No drugs currently exist that attack WRN’s helicase directly, though it should be an attractive target. Healthy, genetically stable cells are able to withstand its loss quite readily, suggesting that drugs that block the enzyme should predominantly impact cancer cells dependent on WRN and leave normal cells relatively unscathed. And while the inherited loss of WRN can lead to a condition called Werner syndrome, it takes decades for symptoms to appear. This suggests that interfering with WRN on a cancer treatment time scale should be feasible.
In addition, the team noted, the MSI signature (which can be assessed using a test already available in the clinic) could serve as an effective biomarker for tumors that might be vulnerable to such drugs.
“In principle, this WRN dependency should be targetable,” said Vazquez. “Its protein product has enzymatic activity and sites where small molecules could bind. It wouldn’t be trivial to target it, and we need to study whether it is possible to develop inhibitors that would be specific to it and that would leave similar enzymes alone, but it should be possible.
“We’re hopeful that these findings will spark excitement among other academic and drug discovery teams, and that we can help push forward a treatment that will make a difference in patients,” she continued. “And more broadly, these findings
illustrate how a cancer dependency map can help identify therapeutic targets and accelerate the development of precision cancer medicine.”
An international effort
Mapping the dependencies of cancers is an international effort by the Broad Institute and the Sanger Institute. Researchers aim to bridge the translational gap that exists between genomic sequencing and providing precision medicine to the many cancer patients. Genes that are critical to a cancer’s survival represent dependencies: vulnerabilities that might serve as targets for designing new therapies or repurposing existing ones. Mapping these dependencies is essential to making precision cancer medicine a reality.
At the Broad, the DepMap project brings researchers from the Cancer Program’s Project Achilles and Cancer Data Science teams, the institute’s Genetic Perturbation Platform, and other Broad groups together to systematically identify genetic dependencies across hundreds of cancer cell lines using genome-wide RNAi and CRISPR-based screens. Just in the last 18 months, researchers have used DepMap data to:
- identify new drug development opportunities in neuroblastoma (an aggressive childhood nerve tumor)
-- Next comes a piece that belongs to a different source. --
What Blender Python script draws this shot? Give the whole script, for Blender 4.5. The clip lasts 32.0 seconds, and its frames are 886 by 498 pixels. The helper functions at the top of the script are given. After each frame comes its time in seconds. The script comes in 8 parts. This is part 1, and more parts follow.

- reveal key dependencies in malignant rhabdoid tumors, certain lung cancers, and chordomas (a family of rare bone tumors)
- glean new insights into how protein complex networks function in cancer cells
“The DepMap has actively developed web portals to enable others to utilize these data pre-publication,” said Bass. “These freely available tools enable those in academic and industrial cancer research to move forward more quickly on findings such as WRN dependence.”